Leaders and trailers:
1. Dan Brouthers, BUF (.374)
2. Roger Connor, NYN (.357)
3. George Gore, CHN (.334)
Trailer: Doc Bushong, CLE (.172)
1. Dan Brouthers, BUF (.397)
2. Roger Connor, NYN (.394)
3. George Gore, CHN (.377)
Trailer: Stump Wiedman, DET (.196)
Trailing non-pitcher: Doc Bushong, CLE (.198)
1. Dan Brouthers, BUF (.572)
2. John Morrill, BSN (.525)
3. Roger Connor, NYN (.506)
Trailer: Doc Bushong, CLE (.195)
1. John Morrill, BSN (.243)
2. Charlie Bennett, DET (.240)
3. Dan Brouthers, BUF (.235)
Trailer: Stump Wiedman, DET (.048)
Trailing non-pitcher: Doc Bushong, CLE (.056)
1. Dan Brouthers, BUF (112)
2. Roger Connor, NYN (102)
3. Ezra Sutton, BSN (92)
4. George Gore, CHN (92)
5. Jim O’Rourke, BUF (91)
The expanded schedule enabled Brouthers and Connor to become the first National Leaguers to create an estimated 100 runs in a season.
1. Fred Dunlap, CLE (194)
2. Dan Brouthers, BUF (191)
3. Roger Connor, NYN (189)
4. Ezra Sutton, BSN (159)
5. George Gore, CHN (157)
Trailer: Stump Wiedman, DET (45)
Trailing non-pitcher: Frank Ringo, PHI (53)
1. Fred Dunlap, CLE (+4.5)
2. Dan Brouthers, BUF (+4.4)
3. Roger Connor, NYN (+4.2)
4. Ezra Sutton, BSN (+3.0)
5. George Gore, CHN (+2.7)
Trailer: Stump Wiedman, DET (-2.6)
Trailing non-pitcher: Davy Force, BUF (-2.0)
1. Fred Dunlap, CLE (+6.4)
2. Dan Brouthers, BUF (+5.4)
3. Roger Connor, NYN (+5.3)
4. Ezra Sutton, BSN (+4.8)
5. Buck Ewing, NYN (+4.4)
Trailer: John Humphries, NYN (-.9)
Humphries was the Gothams’ #2 catcher behind Ewing. He made 85 outs in 108 PA, hitting .112/.120/.121 and creating just one run. Another Gotham reserve, outfielder Gracie Pierce, is next on the trailing list, making 50 outs in 63 PA, hitting .081/.095/.113 and creating just one run.
1. Hoss Radbourn, PRO (72)
2. Jim Whitney, BSN (74)
3. Charlie Buffinton, BSN (83)
4. Larry Corcoran, CHN (86)
5. Jim McCormick, CLE (86)
Trailer: Art Hagan, PHI (178)
1. Hoss Radbourn, PRO (+4.7)
2. Jim Whitney, BSN (+3.4)
3. Pud Galvin, BUF (+2.1)
4. Larry Corcoran, CHN (+1.7)
5. Charlie Buffinton, BSN (+1.5)
Trailer: John Coleman, PHI (-7.5)
1. Hoss Radbourn, PRO (+8.1)
2. Jim Whitney, BSN (+7.8)
3. Charlie Buffinton, BSN (+2.8)
4. Pud Galvin, BUF (+2.2)
5. Monte Ward, NYN (+2.1)
Trailer: John Coleman, PHI (-5.6)

My all-star team:
C: Buck Ewing, NYN
1B: Dan Brouthers, BUF
2B: Fred Dunlap, CLE
3B: Ezra Sutton, BSN
SS: Jack Glasscock, CLE
LF: George Wood, DET
CF: George Gore, CHN
RF: Orator Shaffer, BUF
P: Hoss Radbourn, PRO
P: Jim Whitney, BSN
P: Charlie Buffinton, BSN
MVP: 2B Fred Dunlap, CLE
Rookie Hitter: C Mike Hines, BSN
Rookie Pitcher: Charlie Buffinton, BSN

I gave George Wood the nod in left field as he was close to the top in WAR (Tom York and Jim O’Rourke were in the mix as well), but Pete Palmer has him at +7 in the field, easily the best of those three. Again, the right fielders were a weak crop; Paul Hines, the runner-up in center field, was 1.7 WAR better than Shaffer.

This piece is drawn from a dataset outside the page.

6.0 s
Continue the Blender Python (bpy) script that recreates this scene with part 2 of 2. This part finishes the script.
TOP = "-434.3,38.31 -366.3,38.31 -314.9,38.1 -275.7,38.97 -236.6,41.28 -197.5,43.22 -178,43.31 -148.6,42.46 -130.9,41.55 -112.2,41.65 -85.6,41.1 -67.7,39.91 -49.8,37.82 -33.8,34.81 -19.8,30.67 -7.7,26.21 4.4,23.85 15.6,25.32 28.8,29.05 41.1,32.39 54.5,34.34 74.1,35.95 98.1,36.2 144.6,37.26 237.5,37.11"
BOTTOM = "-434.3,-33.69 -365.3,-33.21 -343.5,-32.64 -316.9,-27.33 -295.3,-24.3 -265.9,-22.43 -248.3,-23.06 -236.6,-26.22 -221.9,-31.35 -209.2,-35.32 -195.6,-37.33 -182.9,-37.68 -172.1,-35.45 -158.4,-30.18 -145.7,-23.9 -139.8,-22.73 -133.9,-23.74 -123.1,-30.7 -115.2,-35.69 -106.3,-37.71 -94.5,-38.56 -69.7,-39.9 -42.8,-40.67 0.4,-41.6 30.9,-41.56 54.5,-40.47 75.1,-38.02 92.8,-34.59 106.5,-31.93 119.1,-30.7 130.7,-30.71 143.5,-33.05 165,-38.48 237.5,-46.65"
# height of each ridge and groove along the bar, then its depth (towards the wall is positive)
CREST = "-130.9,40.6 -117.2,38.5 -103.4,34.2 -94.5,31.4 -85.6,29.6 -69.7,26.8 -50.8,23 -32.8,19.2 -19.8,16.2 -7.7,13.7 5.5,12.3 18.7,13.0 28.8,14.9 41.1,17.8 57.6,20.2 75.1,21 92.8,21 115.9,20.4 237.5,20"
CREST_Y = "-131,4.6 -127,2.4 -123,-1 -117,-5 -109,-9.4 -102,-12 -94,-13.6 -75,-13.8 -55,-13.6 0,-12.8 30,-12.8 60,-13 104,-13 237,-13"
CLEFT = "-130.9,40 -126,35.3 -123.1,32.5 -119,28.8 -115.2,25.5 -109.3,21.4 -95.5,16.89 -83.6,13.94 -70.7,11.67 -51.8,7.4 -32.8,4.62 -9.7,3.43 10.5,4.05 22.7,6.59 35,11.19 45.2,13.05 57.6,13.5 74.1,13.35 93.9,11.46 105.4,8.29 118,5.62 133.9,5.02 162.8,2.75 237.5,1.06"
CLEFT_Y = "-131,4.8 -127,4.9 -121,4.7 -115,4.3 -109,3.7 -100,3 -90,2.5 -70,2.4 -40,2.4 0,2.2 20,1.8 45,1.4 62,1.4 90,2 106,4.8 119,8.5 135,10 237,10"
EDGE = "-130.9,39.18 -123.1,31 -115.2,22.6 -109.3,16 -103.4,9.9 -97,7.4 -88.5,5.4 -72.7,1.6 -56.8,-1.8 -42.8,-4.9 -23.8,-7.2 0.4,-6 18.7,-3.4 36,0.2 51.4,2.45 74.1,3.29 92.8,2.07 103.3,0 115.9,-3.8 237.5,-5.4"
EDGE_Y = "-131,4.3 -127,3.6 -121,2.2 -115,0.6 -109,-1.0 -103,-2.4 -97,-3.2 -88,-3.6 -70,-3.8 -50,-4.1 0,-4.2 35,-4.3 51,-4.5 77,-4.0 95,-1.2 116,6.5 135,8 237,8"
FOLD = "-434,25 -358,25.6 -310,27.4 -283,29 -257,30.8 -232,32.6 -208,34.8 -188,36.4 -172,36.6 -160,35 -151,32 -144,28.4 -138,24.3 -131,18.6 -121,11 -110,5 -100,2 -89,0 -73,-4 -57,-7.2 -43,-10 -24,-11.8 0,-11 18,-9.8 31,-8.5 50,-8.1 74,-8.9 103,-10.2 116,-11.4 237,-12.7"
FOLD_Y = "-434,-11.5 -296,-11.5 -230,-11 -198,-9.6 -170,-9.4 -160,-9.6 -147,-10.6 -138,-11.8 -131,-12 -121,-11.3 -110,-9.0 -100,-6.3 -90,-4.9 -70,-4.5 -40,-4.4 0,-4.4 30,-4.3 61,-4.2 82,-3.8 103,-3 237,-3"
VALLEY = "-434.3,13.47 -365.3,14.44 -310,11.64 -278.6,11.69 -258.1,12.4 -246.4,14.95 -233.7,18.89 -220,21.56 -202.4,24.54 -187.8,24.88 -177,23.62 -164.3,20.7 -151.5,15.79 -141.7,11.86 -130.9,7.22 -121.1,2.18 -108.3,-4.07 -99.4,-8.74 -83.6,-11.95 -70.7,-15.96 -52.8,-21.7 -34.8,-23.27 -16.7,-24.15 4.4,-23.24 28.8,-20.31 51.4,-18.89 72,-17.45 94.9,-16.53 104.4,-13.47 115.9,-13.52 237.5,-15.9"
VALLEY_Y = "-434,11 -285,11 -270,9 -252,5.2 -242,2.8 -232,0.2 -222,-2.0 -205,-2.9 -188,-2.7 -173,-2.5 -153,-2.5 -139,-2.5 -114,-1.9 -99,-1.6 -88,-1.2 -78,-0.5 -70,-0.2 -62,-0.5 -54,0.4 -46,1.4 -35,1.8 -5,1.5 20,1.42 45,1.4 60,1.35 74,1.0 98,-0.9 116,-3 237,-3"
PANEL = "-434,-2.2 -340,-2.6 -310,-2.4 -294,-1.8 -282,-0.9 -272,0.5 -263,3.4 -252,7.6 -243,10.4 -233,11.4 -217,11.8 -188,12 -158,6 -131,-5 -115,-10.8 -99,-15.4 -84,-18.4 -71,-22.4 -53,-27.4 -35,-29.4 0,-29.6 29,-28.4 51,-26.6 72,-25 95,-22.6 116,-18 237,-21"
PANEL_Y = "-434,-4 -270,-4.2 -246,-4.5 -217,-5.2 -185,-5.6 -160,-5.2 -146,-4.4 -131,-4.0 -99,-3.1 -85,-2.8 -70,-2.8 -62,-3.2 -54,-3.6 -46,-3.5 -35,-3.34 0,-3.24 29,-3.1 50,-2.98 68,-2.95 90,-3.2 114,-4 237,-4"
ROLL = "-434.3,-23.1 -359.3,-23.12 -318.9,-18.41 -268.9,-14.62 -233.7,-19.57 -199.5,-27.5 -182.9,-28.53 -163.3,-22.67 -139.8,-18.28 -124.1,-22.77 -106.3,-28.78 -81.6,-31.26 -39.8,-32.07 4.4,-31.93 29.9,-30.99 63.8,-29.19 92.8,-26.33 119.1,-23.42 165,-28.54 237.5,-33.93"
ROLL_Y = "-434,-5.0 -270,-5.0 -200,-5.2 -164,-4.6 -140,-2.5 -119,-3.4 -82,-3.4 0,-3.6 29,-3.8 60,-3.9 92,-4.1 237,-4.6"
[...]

The pitchers were the same pair as last season, but in reverse order. Radbourn led the league in ARA (meaning he was the most effective on a per inning basis) and tossed 632 innings, second only to Pud Galvin’s 656, an unbeatable combination even for Whitney’s bat. I also added a third spot as the AA averaged close to three 100 IP pitchers per team.

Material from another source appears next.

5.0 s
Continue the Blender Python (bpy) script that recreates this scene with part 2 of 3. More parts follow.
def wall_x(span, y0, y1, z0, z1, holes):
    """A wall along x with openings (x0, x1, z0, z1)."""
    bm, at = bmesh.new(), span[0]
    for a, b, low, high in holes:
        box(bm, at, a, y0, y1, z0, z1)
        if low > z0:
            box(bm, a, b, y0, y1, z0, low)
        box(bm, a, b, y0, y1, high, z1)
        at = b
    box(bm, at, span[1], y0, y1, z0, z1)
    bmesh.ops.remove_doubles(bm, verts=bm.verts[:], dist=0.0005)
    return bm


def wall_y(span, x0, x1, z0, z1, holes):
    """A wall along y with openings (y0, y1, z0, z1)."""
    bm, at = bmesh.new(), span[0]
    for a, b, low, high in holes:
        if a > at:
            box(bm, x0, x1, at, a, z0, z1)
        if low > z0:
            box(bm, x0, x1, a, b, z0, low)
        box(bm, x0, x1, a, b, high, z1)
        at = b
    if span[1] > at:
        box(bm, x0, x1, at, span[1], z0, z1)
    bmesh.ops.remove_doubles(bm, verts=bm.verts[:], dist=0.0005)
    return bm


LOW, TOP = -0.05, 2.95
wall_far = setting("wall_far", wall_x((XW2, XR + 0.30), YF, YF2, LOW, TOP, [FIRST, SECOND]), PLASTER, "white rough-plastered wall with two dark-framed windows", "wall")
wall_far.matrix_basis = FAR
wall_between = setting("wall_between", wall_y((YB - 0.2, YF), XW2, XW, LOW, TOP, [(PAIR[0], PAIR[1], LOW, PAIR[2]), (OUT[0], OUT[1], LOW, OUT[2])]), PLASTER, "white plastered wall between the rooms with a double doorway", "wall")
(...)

It was another very weak year for rookie hitters; while Mike Hines only put up a 70 ARG, I felt that being the catcher for a pennant-winning team should probably count for something--and it’s not as if he’s taking it away from a guy who had a great year (the top rookie hitter in WAR is Cliff Carroll, +.9 and also a below-average hitter).